**TASK TO CARRY OUT**
Write the material out again in full, word for word. Do not include the pictures.

+++++

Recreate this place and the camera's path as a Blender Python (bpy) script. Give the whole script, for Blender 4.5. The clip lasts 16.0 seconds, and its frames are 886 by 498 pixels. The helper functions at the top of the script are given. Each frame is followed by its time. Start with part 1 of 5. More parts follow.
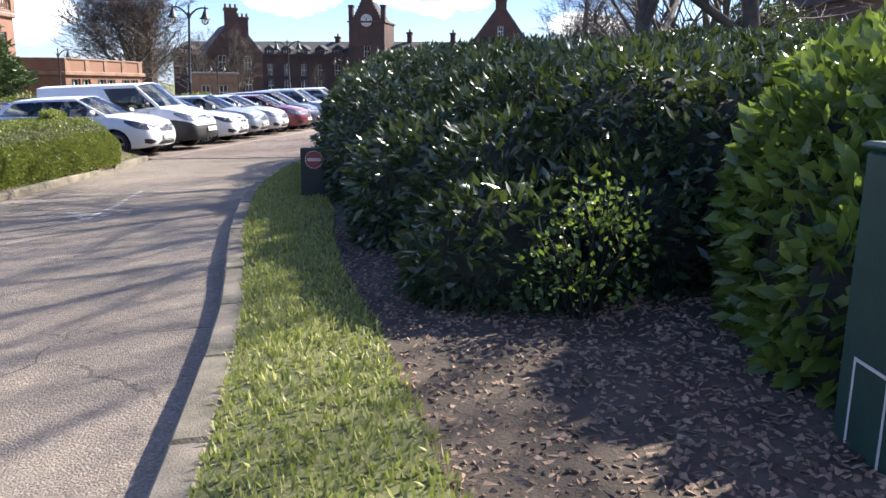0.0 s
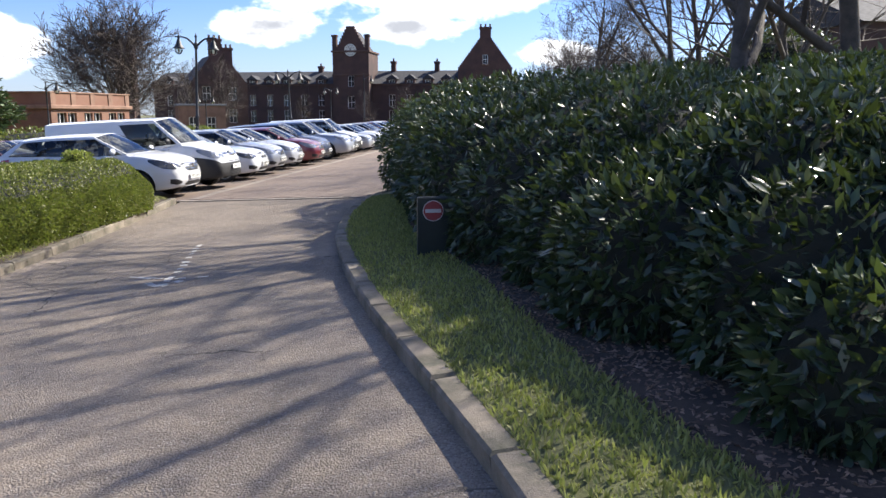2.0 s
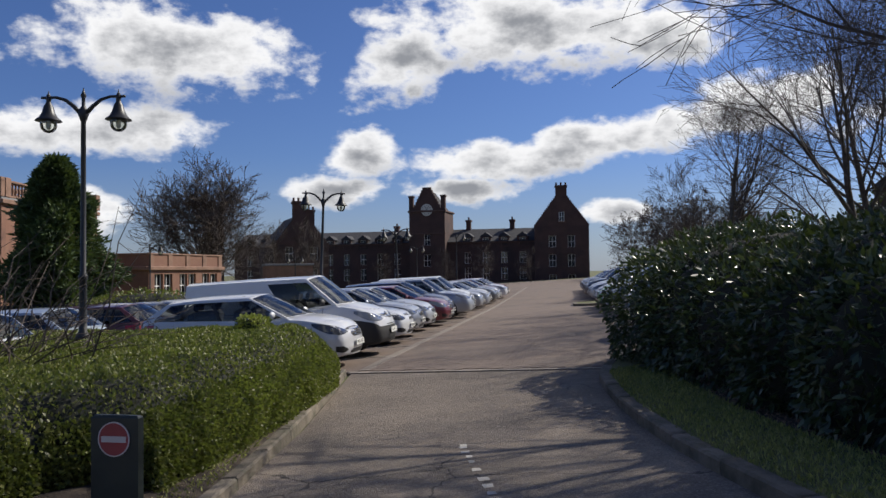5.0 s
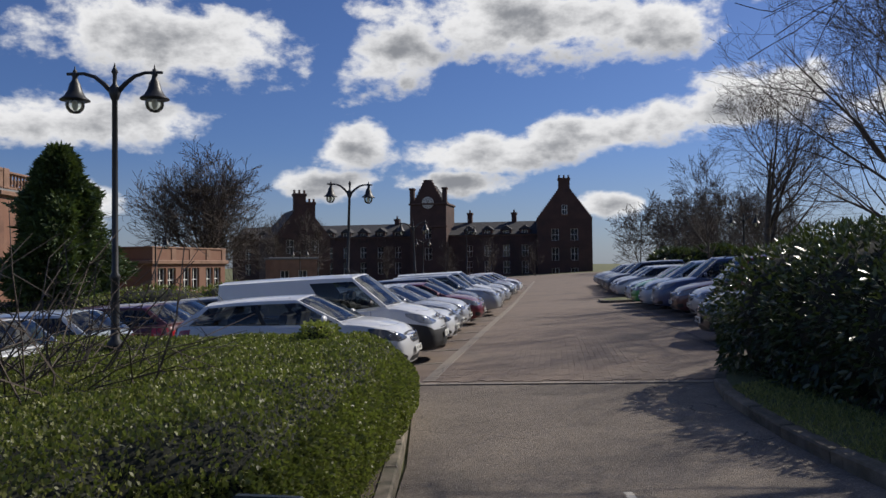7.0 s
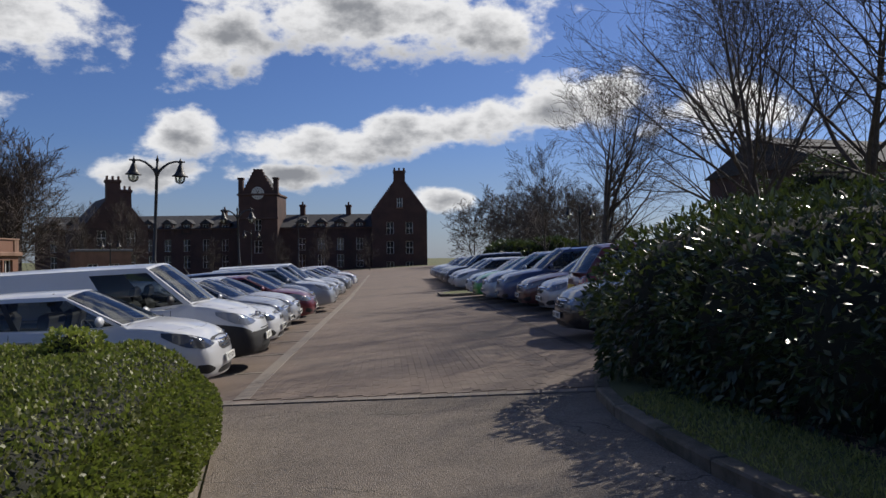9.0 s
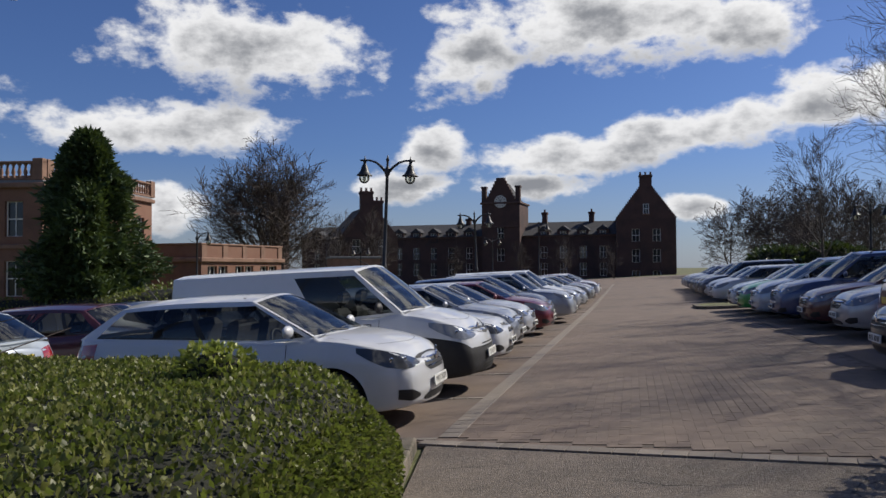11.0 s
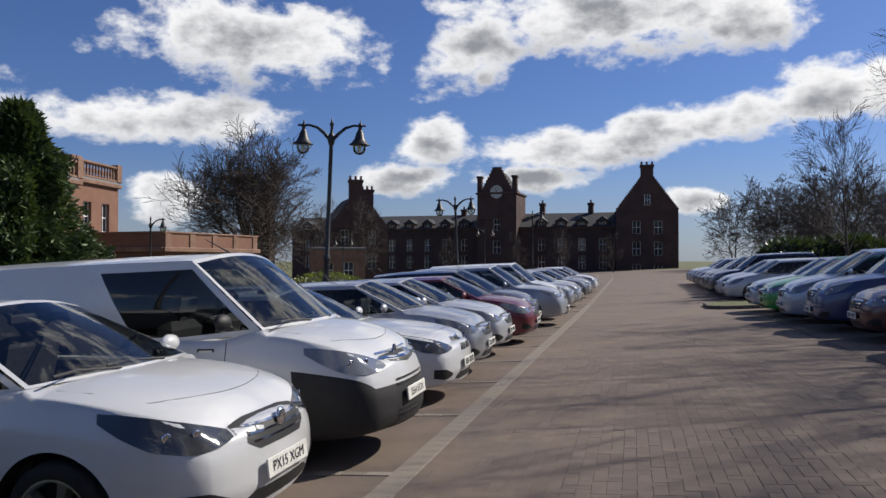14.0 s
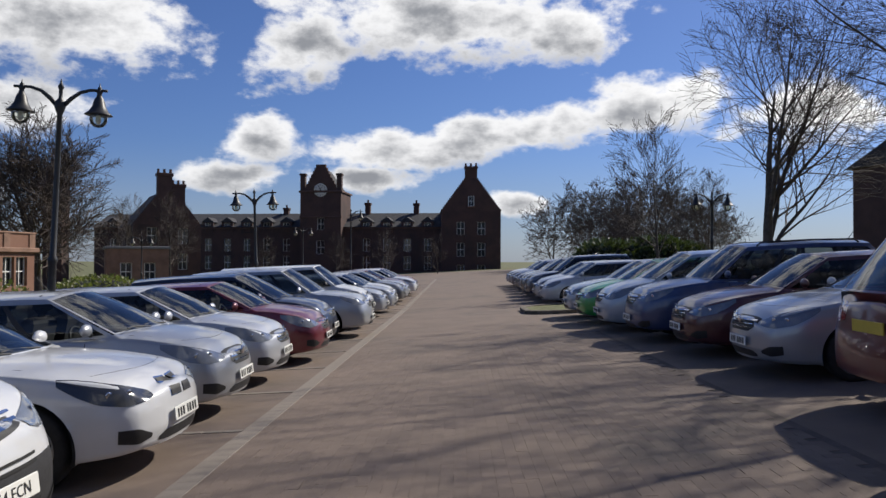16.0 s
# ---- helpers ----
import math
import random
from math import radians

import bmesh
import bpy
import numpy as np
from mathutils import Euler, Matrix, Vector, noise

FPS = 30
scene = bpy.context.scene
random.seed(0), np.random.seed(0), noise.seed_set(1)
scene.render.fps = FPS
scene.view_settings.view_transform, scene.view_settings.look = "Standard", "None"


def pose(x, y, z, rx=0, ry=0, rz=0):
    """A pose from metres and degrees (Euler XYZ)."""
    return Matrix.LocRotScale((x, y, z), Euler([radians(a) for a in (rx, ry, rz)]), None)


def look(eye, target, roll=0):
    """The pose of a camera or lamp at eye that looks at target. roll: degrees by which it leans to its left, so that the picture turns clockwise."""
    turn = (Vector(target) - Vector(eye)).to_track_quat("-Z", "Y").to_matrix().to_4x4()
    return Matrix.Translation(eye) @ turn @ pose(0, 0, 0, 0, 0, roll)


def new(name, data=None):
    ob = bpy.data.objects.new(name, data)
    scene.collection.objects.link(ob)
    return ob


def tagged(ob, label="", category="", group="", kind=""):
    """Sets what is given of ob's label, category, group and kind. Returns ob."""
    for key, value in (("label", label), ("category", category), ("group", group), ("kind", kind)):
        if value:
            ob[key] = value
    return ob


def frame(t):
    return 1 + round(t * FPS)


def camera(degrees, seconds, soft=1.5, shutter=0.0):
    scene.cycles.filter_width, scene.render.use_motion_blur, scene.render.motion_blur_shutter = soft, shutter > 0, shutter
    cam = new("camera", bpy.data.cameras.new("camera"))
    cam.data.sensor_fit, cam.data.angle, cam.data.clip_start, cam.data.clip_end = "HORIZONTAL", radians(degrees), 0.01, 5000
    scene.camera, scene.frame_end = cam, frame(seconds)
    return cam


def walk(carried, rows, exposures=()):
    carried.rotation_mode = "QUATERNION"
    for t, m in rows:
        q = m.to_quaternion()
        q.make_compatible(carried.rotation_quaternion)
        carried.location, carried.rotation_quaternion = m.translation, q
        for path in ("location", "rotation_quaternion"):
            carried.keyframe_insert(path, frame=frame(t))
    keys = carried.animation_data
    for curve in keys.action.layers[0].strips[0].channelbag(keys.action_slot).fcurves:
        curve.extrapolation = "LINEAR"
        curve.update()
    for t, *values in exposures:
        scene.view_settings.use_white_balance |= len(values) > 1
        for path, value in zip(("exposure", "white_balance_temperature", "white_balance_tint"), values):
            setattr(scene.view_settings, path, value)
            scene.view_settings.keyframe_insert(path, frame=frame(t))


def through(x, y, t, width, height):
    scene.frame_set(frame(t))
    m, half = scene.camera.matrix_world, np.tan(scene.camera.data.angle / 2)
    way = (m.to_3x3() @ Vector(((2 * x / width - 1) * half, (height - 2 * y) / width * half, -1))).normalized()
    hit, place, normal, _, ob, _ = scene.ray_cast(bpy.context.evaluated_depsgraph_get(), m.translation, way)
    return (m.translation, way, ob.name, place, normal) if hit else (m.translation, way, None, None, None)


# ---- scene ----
cam = camera(59.9, 16.0)
PATH = [
    (0, (0.057, -0.106, 1.583), (0.089, 1.85, 1.169), 0.77),
    (0.5, (-0.334, 0.197, 1.649), (-0.245, 2.151, 1.231), 0.67),
    (1, (-0.746, 0.538, 1.655), (-0.647, 2.497, 1.262), 0.36),
    (1.5, (-1.135, 0.992, 1.667), (-1.04, 2.956, 1.3), 0.15),
    (2, (-1.573, 1.42, 1.659), (-1.483, 3.388, 1.314), 0.04),
    (2.5, (-2.063, 1.846, 1.661), (-1.998, 3.814, 1.312), -0.05),
    (3, (-2.567, 2.235, 1.661), (-2.586, 4.196, 1.27), -0.14),
    (3.5, (-3.018, 2.676, 1.67), (-3.07, 4.623, 1.213), -0.22),
    (4, (-3.469, 3.129, 1.667), (-3.53, 5.102, 1.348), -0.26),
    (4.5, (-3.872, 3.616, 1.637), (-3.935, 5.615, 1.624), -0.3),
    (5, (-4.215, 4.083, 1.614), (-4.276, 6.081, 1.675), -0.7),
    (5.2, (-4.334, 4.3, 1.62), (-4.4, 6.298, 1.683), -0.8),
    (7.3, (-5.592, 5.733, 1.736), (-5.625, 7.732, 1.777), -0.6),
    (7.5, (-5.597, 5.937, 1.702), (-5.611, 7.936, 1.747), -0.8),
    (8, (-5.534, 6.545, 1.693), (-5.442, 8.543, 1.725), -0.9),
    (8.5, (-5.447, 7.17, 1.651), (-5.169, 9.15, 1.673), -0.83),
    (9, (-5.412, 7.847, 1.623), (-5.028, 9.81, 1.646), -0.56),
    (9.5, (-5.395, 8.454, 1.587), (-5.068, 10.427, 1.619), -0.64),
    (10, (-5.379, 9.1, 1.535), (-5.307, 11.098, 1.581), -0.7),
    (10.2, (-5.35, 9.333, 1.53), (-5.401, 11.332, 1.584), -0.7),
    (12.3, (-4.972, 11.796, 1.525), (-5.274, 13.773, 1.565), -0.03),
    (12.5, (-4.947, 12.071, 1.545), (-5.249, 14.048, 1.583), 0.07),
    (13, (-4.904, 12.762, 1.513), (-5.201, 14.74, 1.547), 0.17),
    (13.5, (-4.854, 13.453, 1.507), (-5.136, 15.433, 1.542), 0.17),
    (14, (-4.782, 14.176, 1.511), (-5.022, 16.161, 1.542), 0.08),
    (14.5, (-4.66, 14.95, 1.501), (-4.781, 16.946, 1.533), -0.0),
    (15, (-4.489, 15.583, 1.531), (-4.453, 17.582, 1.559), 0.1),
    (15.5, (-4.288, 16.206, 1.554), (-4.118, 18.199, 1.588), 0.09),
    (16, (-4.095, 16.822, 1.554), (-3.895, 18.812, 1.587), 0.19),
]
EXPOSURES = [(0.0, 1.8), (1.0, 1.8), (2.0, 1.42), (2.6, 1.1), (3.0, 1.12), (3.6, 1.32), (4.0, 1.35), (4.5, 0.75), (5.0, 0.18), (7.5, -0.02), (10.0, 0.0), (12.5, 0.1), (16.0, 0.18)]
walk(cam, [(t, look(eye, target, roll)) for t, eye, target, roll in PATH], EXPOSURES)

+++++

**FULL ANSWER**
Recreate this place and the camera's path as a Blender Python (bpy) script. Give the whole script, for Blender 4.5. The clip lasts 16.0 seconds, and its frames are 886 by 498 pixels. The helper functions at the top of the script are given. Each frame is followed by its time. Start with part 1 of 5. More parts follow.
0.0 s
2.0 s
5.0 s
7.0 s
9.0 s
11.0 s
14.0 s
16.0 s
# ---- helpers ----
import math
import random
from math import radians

import bmesh
import bpy
import numpy as np
from mathutils import Euler, Matrix, Vector, noise

FPS = 30
scene = bpy.context.scene
random.seed(0), np.random.seed(0), noise.seed_set(1)
scene.render.fps = FPS
scene.view_settings.view_transform, scene.view_settings.look = "Standard", "None"


def pose(x, y, z, rx=0, ry=0, rz=0):
    """A pose from metres and degrees (Euler XYZ)."""
    return Matrix.LocRotScale((x, y, z), Euler([radians(a) for a in (rx, ry, rz)]), None)


def look(eye, target, roll=0):
    """The pose of a camera or lamp at eye that looks at target. roll: degrees by which it leans to its left, so that the picture turns clockwise."""
    turn = (Vector(target) - Vector(eye)).to_track_quat("-Z", "Y").to_matrix().to_4x4()
    return Matrix.Translation(eye) @ turn @ pose(0, 0, 0, 0, 0, roll)


def new(name, data=None):
    ob = bpy.data.objects.new(name, data)
    scene.collection.objects.link(ob)
    return ob


def tagged(ob, label="", category="", group="", kind=""):
    """Sets what is given of ob's label, category, group and kind. Returns ob."""
    for key, value in (("label", label), ("category", category), ("group", group), ("kind", kind)):
        if value:
            ob[key] = value
    return ob


def frame(t):
    return 1 + round(t * FPS)


def camera(degrees, seconds, soft=1.5, shutter=0.0):
    scene.cycles.filter_width, scene.render.use_motion_blur, scene.render.motion_blur_shutter = soft, shutter > 0, shutter
    cam = new("camera", bpy.data.cameras.new("camera"))
    cam.data.sensor_fit, cam.data.angle, cam.data.clip_start, cam.data.clip_end = "HORIZONTAL", radians(degrees), 0.01, 5000
    scene.camera, scene.frame_end = cam, frame(seconds)
    return cam


def walk(carried, rows, exposures=()):
    carried.rotation_mode = "QUATERNION"
    for t, m in rows:
        q = m.to_quaternion()
        q.make_compatible(carried.rotation_quaternion)
        carried.location, carried.rotation_quaternion = m.translation, q
        for path in ("location", "rotation_quaternion"):
            carried.keyframe_insert(path, frame=frame(t))
    keys = carried.animation_data
    for curve in keys.action.layers[0].strips[0].channelbag(keys.action_slot).fcurves:
        curve.extrapolation = "LINEAR"
        curve.update()
    for t, *values in exposures:
        scene.view_settings.use_white_balance |= len(values) > 1
        for path, value in zip(("exposure", "white_balance_temperature", "white_balance_tint"), values):
            setattr(scene.view_settings, path, value)
            scene.view_settings.keyframe_insert(path, frame=frame(t))


def through(x, y, t, width, height):
    scene.frame_set(frame(t))
    m, half = scene.camera.matrix_world, np.tan(scene.camera.data.angle / 2)
    way = (m.to_3x3() @ Vector(((2 * x / width - 1) * half, (height - 2 * y) / width * half, -1))).normalized()
    hit, place, normal, _, ob, _ = scene.ray_cast(bpy.context.evaluated_depsgraph_get(), m.translation, way)
    return (m.translation, way, ob.name, place, normal) if hit else (m.translation, way, None, None, None)


# ---- scene ----
cam = camera(59.9, 16.0)
PATH = [
    (0, (0.057, -0.106, 1.583), (0.089, 1.85, 1.169), 0.77),
    (0.5, (-0.334, 0.197, 1.649), (-0.245, 2.151, 1.231), 0.67),
    (1, (-0.746, 0.538, 1.655), (-0.647, 2.497, 1.262), 0.36),
    (1.5, (-1.135, 0.992, 1.667), (-1.04, 2.956, 1.3), 0.15),
    (2, (-1.573, 1.42, 1.659), (-1.483, 3.388, 1.314), 0.04),
    (2.5, (-2.063, 1.846, 1.661), (-1.998, 3.814, 1.312), -0.05),
    (3, (-2.567, 2.235, 1.661), (-2.586, 4.196, 1.27), -0.14),
    (3.5, (-3.018, 2.676, 1.67), (-3.07, 4.623, 1.213), -0.22),
    (4, (-3.469, 3.129, 1.667), (-3.53, 5.102, 1.348), -0.26),
    (4.5, (-3.872, 3.616, 1.637), (-3.935, 5.615, 1.624), -0.3),
    (5, (-4.215, 4.083, 1.614), (-4.276, 6.081, 1.675), -0.7),
    (5.2, (-4.334, 4.3, 1.62), (-4.4, 6.298, 1.683), -0.8),
    (7.3, (-5.592, 5.733, 1.736), (-5.625, 7.732, 1.777), -0.6),
    (7.5, (-5.597, 5.937, 1.702), (-5.611, 7.936, 1.747), -0.8),
    (8, (-5.534, 6.545, 1.693), (-5.442, 8.543, 1.725), -0.9),
    (8.5, (-5.447, 7.17, 1.651), (-5.169, 9.15, 1.673), -0.83),
    (9, (-5.412, 7.847, 1.623), (-5.028, 9.81, 1.646), -0.56),
    (9.5, (-5.395, 8.454, 1.587), (-5.068, 10.427, 1.619), -0.64),
    (10, (-5.379, 9.1, 1.535), (-5.307, 11.098, 1.581), -0.7),
    (10.2, (-5.35, 9.333, 1.53), (-5.401, 11.332, 1.584), -0.7),
    (12.3, (-4.972, 11.796, 1.525), (-5.274, 13.773, 1.565), -0.03),
    (12.5, (-4.947, 12.071, 1.545), (-5.249, 14.048, 1.583), 0.07),
    (13, (-4.904, 12.762, 1.513), (-5.201, 14.74, 1.547), 0.17),
    (13.5, (-4.854, 13.453, 1.507), (-5.136, 15.433, 1.542), 0.17),
    (14, (-4.782, 14.176, 1.511), (-5.022, 16.161, 1.542), 0.08),
    (14.5, (-4.66, 14.95, 1.501), (-4.781, 16.946, 1.533), -0.0),
    (15, (-4.489, 15.583, 1.531), (-4.453, 17.582, 1.559), 0.1),
    (15.5, (-4.288, 16.206, 1.554), (-4.118, 18.199, 1.588), 0.09),
    (16, (-4.095, 16.822, 1.554), (-3.895, 18.812, 1.587), 0.19),
]
EXPOSURES = [(0.0, 1.8), (1.0, 1.8), (2.0, 1.42), (2.6, 1.1), (3.0, 1.12), (3.6, 1.32), (4.0, 1.35), (4.5, 0.75), (5.0, 0.18), (7.5, -0.02), (10.0, 0.0), (12.5, 0.1), (16.0, 0.18)]
walk(cam, [(t, look(eye, target, roll)) for t, eye, target, roll in PATH], EXPOSURES)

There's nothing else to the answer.